There are many Cubas within Cuba, same as there are many Havanas and parallel worlds. Social fragmentation and the paradoxical coexistence of the most dissimilar realities –sometimes with nothing but a wall in-between– have become part of our daily lives. One of these divisions is the one separating official institutions from the streets. Occasionally, I’ve come to feel that, in Cuba, socialism only begins when you cross the threshold of your school or workplace.
That division, as I see it, is first of all a mental construct. The same people who know the reality of the streets, who suffer it in one way or another, are transformed inside the institutions into defenders of the official stance. Before they know it, they can grow so identified with the view ‘from above’ that they come to believe it. Well, for those of us who have read Freud, this type of light sociopathic behavior is not scandalous.
I believe what’s happened with the reopening of the market in Cuatro Caminos is archetypical. In a show of laudable effort, the political authorities and the executives of CIMEX materialized a luxury, well-stocked market in an area of the capital characterized by the precariousness of housing, labor and standards of living. Then, what we all know happened.
The aspiring consumers thronged in; there was violence, broken glass panes, etc. Afterwards, and uncharacteristically, we got the official version of the incident in the TV Newscast, where Talía did everything but use the words ‘vulgar mob’ to refer to the events.
That way of referring to the people is not new. For a long time now, the bureaucratic establishment has juggled three terms when referring to the citizens. When it wants to strike a revolutionary chord, and reaffirm the revolutionary social pact, it calls them ‘the people’. When it wants to turn them into an easily manipulated object, the passive beneficiary of official policy, it calls them ‘the population’.
When it has to deal with the ugliest, most savage and non-conformist side of that citizenry, then it speaks of ‘lumpen’ and ‘antisocial elements’. The worst part, in my opinion, is that there’s less and less reference being made to the people, and more and more to the population and the antisocial elements, which makes me think about a slow conservative turn.
Let’s be clear. Creating such a market in that area without at least stocking the neighboring markets wasn’t a stroke of genius. On the contrary, what happened is an indication of authorities with a mentality that’s paternalistic and disconnected from reality. In turn, Talía’s segment in the news speaks of an ugly and bourgeois side of our socialism, whose existence we sometimes find difficult to accept.
Those who broke the glass panes of Cuatro Caminos are the real people, the one in the streets. It’s uncivilized, brazen and disrespectful, as were the French masses that stormed the Bastille. That lack of civility shouldn’t be so frowned upon in a socialist country, given that the hegemonic form of civilization in the world today is the capitalist one. Anyway, the truth is that, when socialism is left half-done, when it gets stuck in its vanguard phase and degenerates into bureaucracy, it becomes a Frankenstein monster made of stitched pieces of capitalism.
The remarks by Talía, who only sees the problem from the side opposite the one of those ‘lacking social discipline’, shows what I mentioned above about the gap between the institutions and the streets. Those who organized the market apparently did it without taking into account what happened in the streets, oblivious of the frantic jungle the black market in the streets of that part of town has turned into. It seems these are officials who, once again, live inside their own discourse.
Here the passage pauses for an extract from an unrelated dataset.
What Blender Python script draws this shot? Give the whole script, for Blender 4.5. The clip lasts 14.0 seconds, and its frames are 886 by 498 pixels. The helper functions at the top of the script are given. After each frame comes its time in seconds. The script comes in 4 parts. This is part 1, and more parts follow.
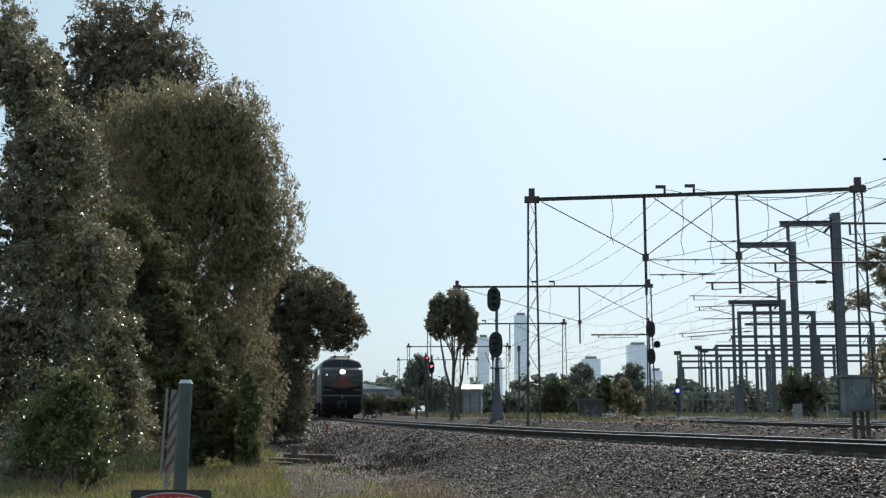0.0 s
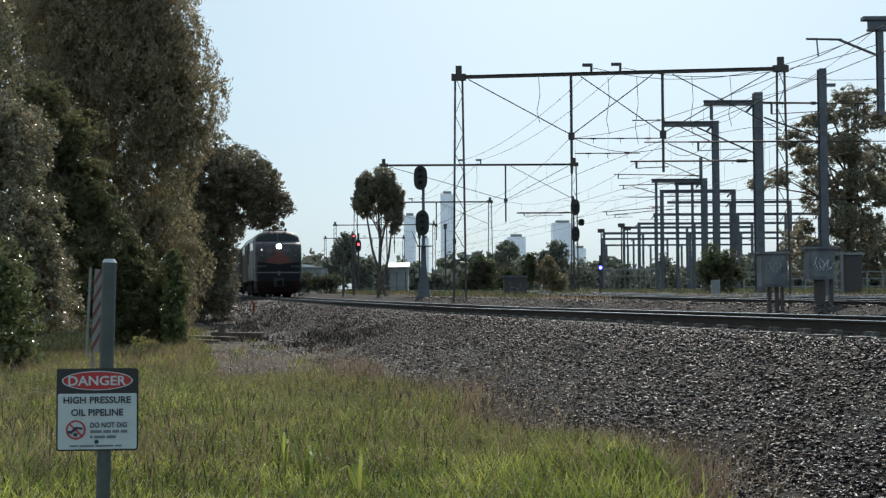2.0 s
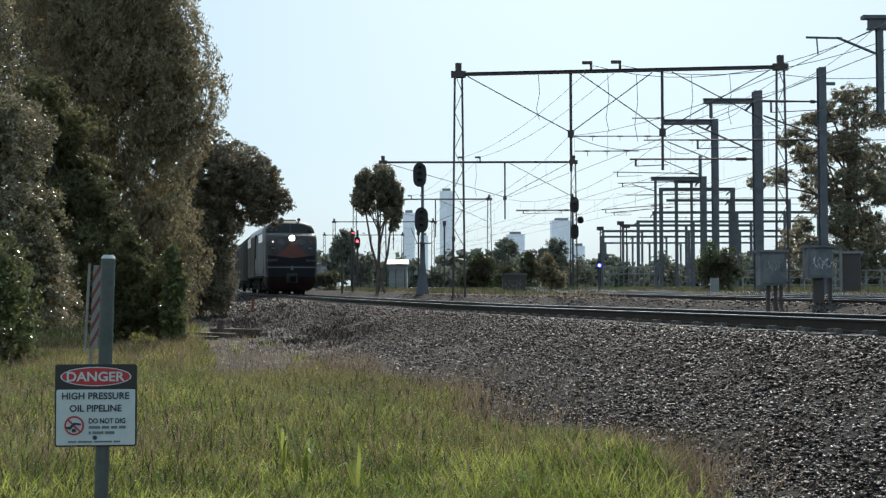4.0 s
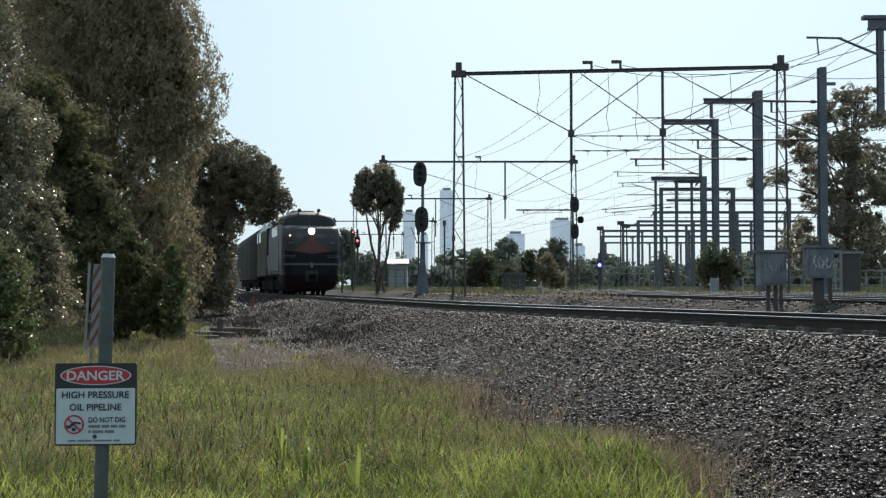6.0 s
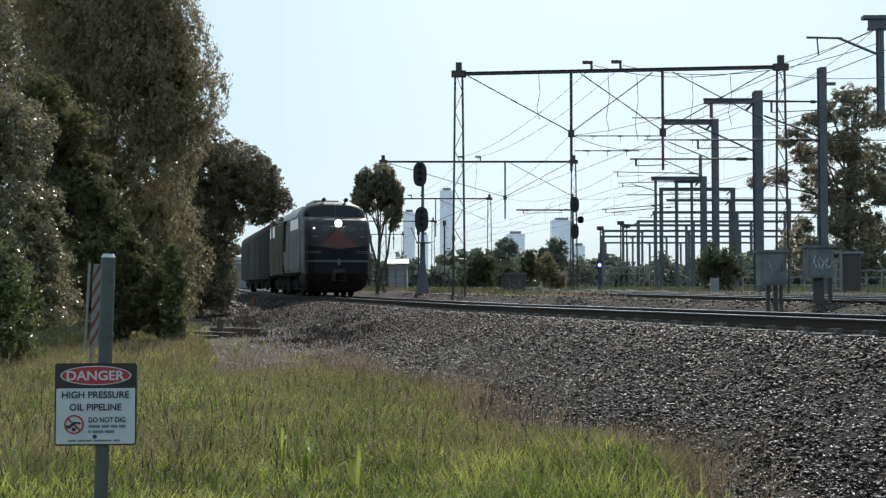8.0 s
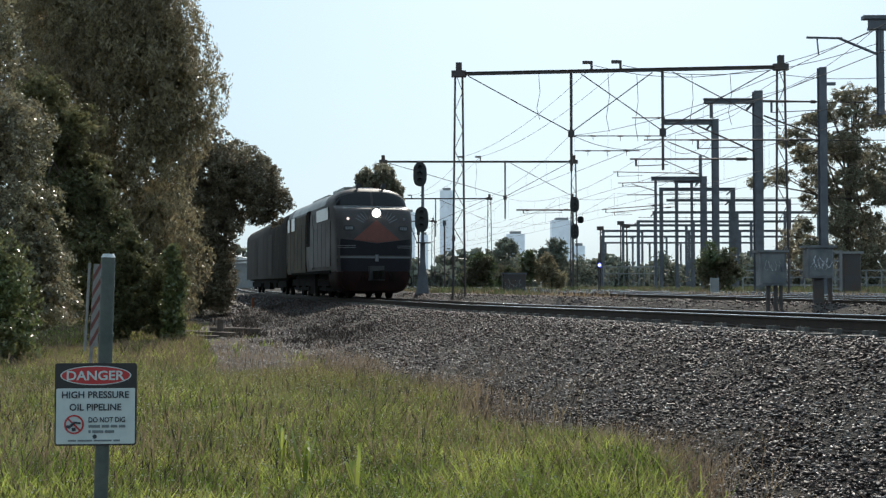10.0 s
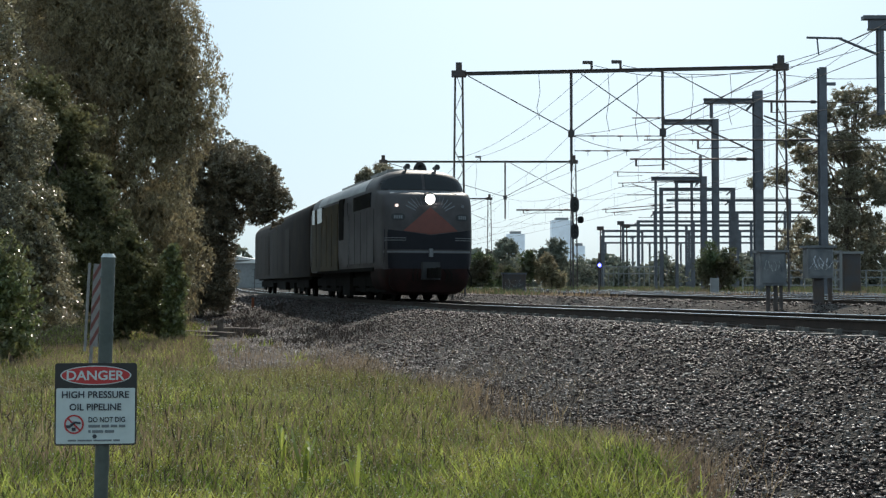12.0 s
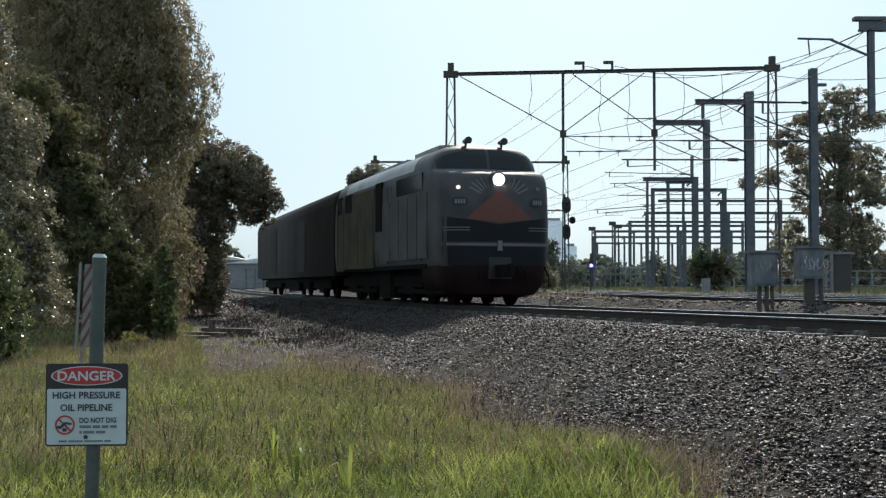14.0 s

I don’t know what kind of socialism they’re trying to build with their backs turned to the streets. Only the popular education of that citizenry –a pedagogy where there is no one teacher at the top, but where everyone teaches one another– can generate civility, of a community and non-bourgeois kind. That popular education, of course, needs its agents, those who would take the first step and fight next to the humblest. For the record, by the way, I don’t deny the pedagogical power of violence and coercion backed by the law; but this should be a last resort.
I believe one of the most ambiguous results of the Special Period was that the State and its organizations lost the streets. The hegemony of socialism, which is undeniable, retreated into the institutions. Daily life on the streets continued on its own path with relative independence. It was ambiguous because, on one hand, some obstacles which hindered the citizenry were eliminated, but, on the other hand, the idea of building socialism on the basis of society was abandoned.
That space, the one in the streets, is a space where the values of socialism are in constant ebb. We could say in freefall. The State, meanwhile, is satisfied with the knowledge that the people will respond positively at critical junctures, in defense of sovereignty or social conquests. But socialism is not just a thing for critical junctures. If the cultural struggle isn’t won in daily life, it’s all headed towards failure.
Who’s fighting in that space? Today it’s difficult, at least in Havana, to stand in a street corner and defend communism. People start looking at you sideways. Someone dismisses you as a hard-liner. The guy who does shady business tries to avoid you, just in case… Even people who show up frequently at voluntary work start to seem suspicious.
Many of us on the left now defend our views on the social networks, in academia, in meetings. But, how many of us are devoted to building up hope from the community? I say this as criticism and self-criticism. I believe that, in my time, I failed as a grassroots leader of the FEU (University Students’ Federation). What I do now I deem useful, but I don’t forget that working in the physical world, with communities and organizations, is indispensable so that there may be socialism. Someone has to do that work.